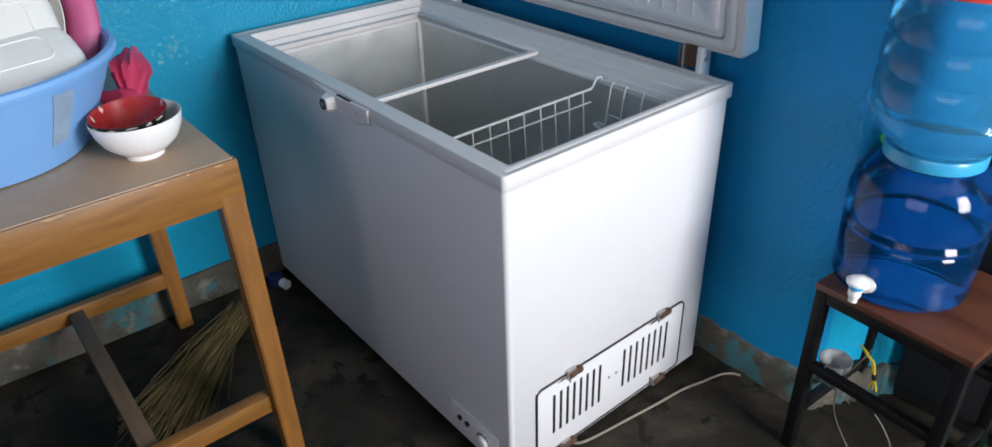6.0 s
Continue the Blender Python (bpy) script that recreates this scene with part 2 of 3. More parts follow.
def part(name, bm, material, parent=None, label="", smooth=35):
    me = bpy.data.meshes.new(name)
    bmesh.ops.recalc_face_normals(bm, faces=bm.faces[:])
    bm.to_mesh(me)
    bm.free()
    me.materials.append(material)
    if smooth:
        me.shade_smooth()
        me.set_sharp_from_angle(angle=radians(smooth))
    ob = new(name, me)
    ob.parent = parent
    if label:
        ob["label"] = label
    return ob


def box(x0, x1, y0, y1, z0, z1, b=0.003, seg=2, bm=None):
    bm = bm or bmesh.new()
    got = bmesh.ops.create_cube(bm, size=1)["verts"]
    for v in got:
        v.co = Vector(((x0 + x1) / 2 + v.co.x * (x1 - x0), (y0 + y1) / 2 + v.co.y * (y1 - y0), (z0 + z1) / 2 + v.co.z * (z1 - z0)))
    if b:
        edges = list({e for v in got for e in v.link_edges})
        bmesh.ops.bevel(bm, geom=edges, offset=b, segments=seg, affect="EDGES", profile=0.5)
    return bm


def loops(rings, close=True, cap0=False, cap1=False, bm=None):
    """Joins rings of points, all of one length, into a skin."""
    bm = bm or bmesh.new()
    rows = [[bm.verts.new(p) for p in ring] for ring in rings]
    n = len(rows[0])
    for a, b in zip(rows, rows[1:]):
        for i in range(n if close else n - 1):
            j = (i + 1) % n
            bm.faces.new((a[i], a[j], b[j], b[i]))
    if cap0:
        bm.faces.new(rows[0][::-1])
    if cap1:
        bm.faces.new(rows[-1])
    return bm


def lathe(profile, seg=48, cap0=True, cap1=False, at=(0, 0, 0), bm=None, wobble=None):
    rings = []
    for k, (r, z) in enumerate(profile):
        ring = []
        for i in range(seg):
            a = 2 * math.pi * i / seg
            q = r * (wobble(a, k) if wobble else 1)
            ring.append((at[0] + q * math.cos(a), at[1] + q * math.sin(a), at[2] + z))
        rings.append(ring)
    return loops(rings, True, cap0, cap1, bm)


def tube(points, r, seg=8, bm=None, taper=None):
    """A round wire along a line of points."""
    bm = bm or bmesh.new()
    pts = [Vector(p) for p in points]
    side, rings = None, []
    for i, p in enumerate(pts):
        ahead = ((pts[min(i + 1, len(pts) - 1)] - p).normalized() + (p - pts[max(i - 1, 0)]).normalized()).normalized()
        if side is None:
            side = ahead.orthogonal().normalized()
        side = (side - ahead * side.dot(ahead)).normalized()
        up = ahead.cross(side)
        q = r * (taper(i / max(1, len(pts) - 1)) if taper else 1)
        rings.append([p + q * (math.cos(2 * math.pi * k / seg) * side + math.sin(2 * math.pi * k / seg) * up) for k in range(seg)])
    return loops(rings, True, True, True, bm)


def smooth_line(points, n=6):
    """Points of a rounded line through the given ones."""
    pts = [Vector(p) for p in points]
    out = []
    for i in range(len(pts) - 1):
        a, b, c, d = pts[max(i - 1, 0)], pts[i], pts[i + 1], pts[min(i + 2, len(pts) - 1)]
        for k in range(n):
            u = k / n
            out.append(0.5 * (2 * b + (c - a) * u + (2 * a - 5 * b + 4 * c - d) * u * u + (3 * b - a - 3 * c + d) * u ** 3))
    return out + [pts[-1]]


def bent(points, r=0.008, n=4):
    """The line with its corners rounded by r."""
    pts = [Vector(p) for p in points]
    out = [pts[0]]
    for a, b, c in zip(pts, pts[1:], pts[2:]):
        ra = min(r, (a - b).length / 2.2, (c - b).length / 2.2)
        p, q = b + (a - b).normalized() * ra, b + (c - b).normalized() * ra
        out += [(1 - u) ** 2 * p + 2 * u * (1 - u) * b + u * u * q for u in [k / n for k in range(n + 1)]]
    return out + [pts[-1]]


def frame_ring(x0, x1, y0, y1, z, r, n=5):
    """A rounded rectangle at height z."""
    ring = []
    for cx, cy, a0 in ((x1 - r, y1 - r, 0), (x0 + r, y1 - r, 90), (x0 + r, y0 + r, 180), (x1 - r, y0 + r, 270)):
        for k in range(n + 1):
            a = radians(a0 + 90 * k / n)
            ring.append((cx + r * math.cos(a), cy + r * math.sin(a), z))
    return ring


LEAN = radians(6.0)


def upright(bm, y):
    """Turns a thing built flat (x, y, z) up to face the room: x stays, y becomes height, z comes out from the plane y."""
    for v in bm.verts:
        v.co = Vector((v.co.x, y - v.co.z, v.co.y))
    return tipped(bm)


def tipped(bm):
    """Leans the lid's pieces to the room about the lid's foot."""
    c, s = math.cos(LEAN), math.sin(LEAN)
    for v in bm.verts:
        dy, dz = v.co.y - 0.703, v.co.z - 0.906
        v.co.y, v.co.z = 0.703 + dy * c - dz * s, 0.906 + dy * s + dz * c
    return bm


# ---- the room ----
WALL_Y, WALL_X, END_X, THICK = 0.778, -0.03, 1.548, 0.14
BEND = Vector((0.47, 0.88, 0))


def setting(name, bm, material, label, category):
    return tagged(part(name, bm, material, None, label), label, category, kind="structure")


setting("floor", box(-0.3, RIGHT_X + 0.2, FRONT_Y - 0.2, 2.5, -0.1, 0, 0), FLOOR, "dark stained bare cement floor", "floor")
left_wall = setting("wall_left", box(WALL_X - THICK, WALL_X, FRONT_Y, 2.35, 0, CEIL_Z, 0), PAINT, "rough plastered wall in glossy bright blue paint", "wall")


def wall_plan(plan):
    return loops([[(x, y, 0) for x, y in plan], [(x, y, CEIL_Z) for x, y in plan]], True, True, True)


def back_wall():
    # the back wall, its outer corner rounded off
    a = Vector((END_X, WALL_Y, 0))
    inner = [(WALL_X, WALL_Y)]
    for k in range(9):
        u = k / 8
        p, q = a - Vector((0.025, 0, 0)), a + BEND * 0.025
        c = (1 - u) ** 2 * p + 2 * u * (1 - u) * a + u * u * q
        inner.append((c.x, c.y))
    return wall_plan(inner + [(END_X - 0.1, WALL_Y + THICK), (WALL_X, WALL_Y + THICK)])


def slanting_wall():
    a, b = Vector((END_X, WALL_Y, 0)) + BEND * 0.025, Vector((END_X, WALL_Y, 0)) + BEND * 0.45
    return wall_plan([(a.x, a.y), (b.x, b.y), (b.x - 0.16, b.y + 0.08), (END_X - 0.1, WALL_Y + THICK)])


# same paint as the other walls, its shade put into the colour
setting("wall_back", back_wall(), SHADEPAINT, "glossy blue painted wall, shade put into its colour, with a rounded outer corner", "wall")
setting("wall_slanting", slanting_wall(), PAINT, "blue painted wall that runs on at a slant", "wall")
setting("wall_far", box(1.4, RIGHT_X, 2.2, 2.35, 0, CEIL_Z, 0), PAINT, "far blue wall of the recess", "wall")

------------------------

DIRECTIONS FOR THIS TASK =
Omit the pictures, then output the rest of the listing exactly.

THE SOLUTION =
6.0 s
Continue the Blender Python (bpy) script that recreates this scene with part 2 of 3. More parts follow.
def part(name, bm, material, parent=None, label="", smooth=35):
    me = bpy.data.meshes.new(name)
    bmesh.ops.recalc_face_normals(bm, faces=bm.faces[:])
    bm.to_mesh(me)
    bm.free()
    me.materials.append(material)
    if smooth:
        me.shade_smooth()
        me.set_sharp_from_angle(angle=radians(smooth))
    ob = new(name, me)
    ob.parent = parent
    if label:
        ob["label"] = label
    return ob


def box(x0, x1, y0, y1, z0, z1, b=0.003, seg=2, bm=None):
    bm = bm or bmesh.new()
    got = bmesh.ops.create_cube(bm, size=1)["verts"]
    for v in got:
        v.co = Vector(((x0 + x1) / 2 + v.co.x * (x1 - x0), (y0 + y1) / 2 + v.co.y * (y1 - y0), (z0 + z1) / 2 + v.co.z * (z1 - z0)))
    if b:
        edges = list({e for v in got for e in v.link_edges})
        bmesh.ops.bevel(bm, geom=edges, offset=b, segments=seg, affect="EDGES", profile=0.5)
    return bm


def loops(rings, close=True, cap0=False, cap1=False, bm=None):
    """Joins rings of points, all of one length, into a skin."""
    bm = bm or bmesh.new()
    rows = [[bm.verts.new(p) for p in ring] for ring in rings]
    n = len(rows[0])
    for a, b in zip(rows, rows[1:]):
        for i in range(n if close else n - 1):
            j = (i + 1) % n
            bm.faces.new((a[i], a[j], b[j], b[i]))
    if cap0:
        bm.faces.new(rows[0][::-1])
    if cap1:
        bm.faces.new(rows[-1])
    return bm


def lathe(profile, seg=48, cap0=True, cap1=False, at=(0, 0, 0), bm=None, wobble=None):
    rings = []
    for k, (r, z) in enumerate(profile):
        ring = []
        for i in range(seg):
            a = 2 * math.pi * i / seg
            q = r * (wobble(a, k) if wobble else 1)
            ring.append((at[0] + q * math.cos(a), at[1] + q * math.sin(a), at[2] + z))
        rings.append(ring)
    return loops(rings, True, cap0, cap1, bm)


def tube(points, r, seg=8, bm=None, taper=None):
    """A round wire along a line of points."""
    bm = bm or bmesh.new()
    pts = [Vector(p) for p in points]
    side, rings = None, []
    for i, p in enumerate(pts):
        ahead = ((pts[min(i + 1, len(pts) - 1)] - p).normalized() + (p - pts[max(i - 1, 0)]).normalized()).normalized()
        if side is None:
            side = ahead.orthogonal().normalized()
        side = (side - ahead * side.dot(ahead)).normalized()
        up = ahead.cross(side)
        q = r * (taper(i / max(1, len(pts) - 1)) if taper else 1)
        rings.append([p + q * (math.cos(2 * math.pi * k / seg) * side + math.sin(2 * math.pi * k / seg) * up) for k in range(seg)])
    return loops(rings, True, True, True, bm)


def smooth_line(points, n=6):
    """Points of a rounded line through the given ones."""
    pts = [Vector(p) for p in points]
    out = []
    for i in range(len(pts) - 1):
        a, b, c, d = pts[max(i - 1, 0)], pts[i], pts[i + 1], pts[min(i + 2, len(pts) - 1)]
        for k in range(n):
            u = k / n
            out.append(0.5 * (2 * b + (c - a) * u + (2 * a - 5 * b + 4 * c - d) * u * u + (3 * b - a - 3 * c + d) * u ** 3))
    return out + [pts[-1]]


def bent(points, r=0.008, n=4):
    """The line with its corners rounded by r."""
    pts = [Vector(p) for p in points]
    out = [pts[0]]
    for a, b, c in zip(pts, pts[1:], pts[2:]):
        ra = min(r, (a - b).length / 2.2, (c - b).length / 2.2)
        p, q = b + (a - b).normalized() * ra, b + (c - b).normalized() * ra
        out += [(1 - u) ** 2 * p + 2 * u * (1 - u) * b + u * u * q for u in [k / n for k in range(n + 1)]]
    return out + [pts[-1]]


def frame_ring(x0, x1, y0, y1, z, r, n=5):
    """A rounded rectangle at height z."""
    ring = []
    for cx, cy, a0 in ((x1 - r, y1 - r, 0), (x0 + r, y1 - r, 90), (x0 + r, y0 + r, 180), (x1 - r, y0 + r, 270)):
        for k in range(n + 1):
            a = radians(a0 + 90 * k / n)
            ring.append((cx + r * math.cos(a), cy + r * math.sin(a), z))
    return ring


LEAN = radians(6.0)


def upright(bm, y):
    """Turns a thing built flat (x, y, z) up to face the room: x stays, y becomes height, z comes out from the plane y."""
    for v in bm.verts:
        v.co = Vector((v.co.x, y - v.co.z, v.co.y))
    return tipped(bm)


def tipped(bm):
    """Leans the lid's pieces to the room about the lid's foot."""
    c, s = math.cos(LEAN), math.sin(LEAN)
    for v in bm.verts:
        dy, dz = v.co.y - 0.703, v.co.z - 0.906
        v.co.y, v.co.z = 0.703 + dy * c - dz * s, 0.906 + dy * s + dz * c
    return bm


# ---- the room ----
WALL_Y, WALL_X, END_X, THICK = 0.778, -0.03, 1.548, 0.14
BEND = Vector((0.47, 0.88, 0))


def setting(name, bm, material, label, category):
    return tagged(part(name, bm, material, None, label), label, category, kind="structure")


setting("floor", box(-0.3, RIGHT_X + 0.2, FRONT_Y - 0.2, 2.5, -0.1, 0, 0), FLOOR, "dark stained bare cement floor", "floor")
left_wall = setting("wall_left", box(WALL_X - THICK, WALL_X, FRONT_Y, 2.35, 0, CEIL_Z, 0), PAINT, "rough plastered wall in glossy bright blue paint", "wall")


def wall_plan(plan):
    return loops([[(x, y, 0) for x, y in plan], [(x, y, CEIL_Z) for x, y in plan]], True, True, True)


def back_wall():
    # the back wall, its outer corner rounded off
    a = Vector((END_X, WALL_Y, 0))
    inner = [(WALL_X, WALL_Y)]
    for k in range(9):
        u = k / 8
        p, q = a - Vector((0.025, 0, 0)), a + BEND * 0.025
        c = (1 - u) ** 2 * p + 2 * u * (1 - u) * a + u * u * q
        inner.append((c.x, c.y))
    return wall_plan(inner + [(END_X - 0.1, WALL_Y + THICK), (WALL_X, WALL_Y + THICK)])


def slanting_wall():
    a, b = Vector((END_X, WALL_Y, 0)) + BEND * 0.025, Vector((END_X, WALL_Y, 0)) + BEND * 0.45
    return wall_plan([(a.x, a.y), (b.x, b.y), (b.x - 0.16, b.y + 0.08), (END_X - 0.1, WALL_Y + THICK)])


# same paint as the other walls, its shade put into the colour
setting("wall_back", back_wall(), SHADEPAINT, "glossy blue painted wall, shade put into its colour, with a rounded outer corner", "wall")
setting("wall_slanting", slanting_wall(), PAINT, "blue painted wall that runs on at a slant", "wall")
setting("wall_far", box(1.4, RIGHT_X, 2.2, 2.35, 0, CEIL_Z, 0), PAINT, "far blue wall of the recess", "wall")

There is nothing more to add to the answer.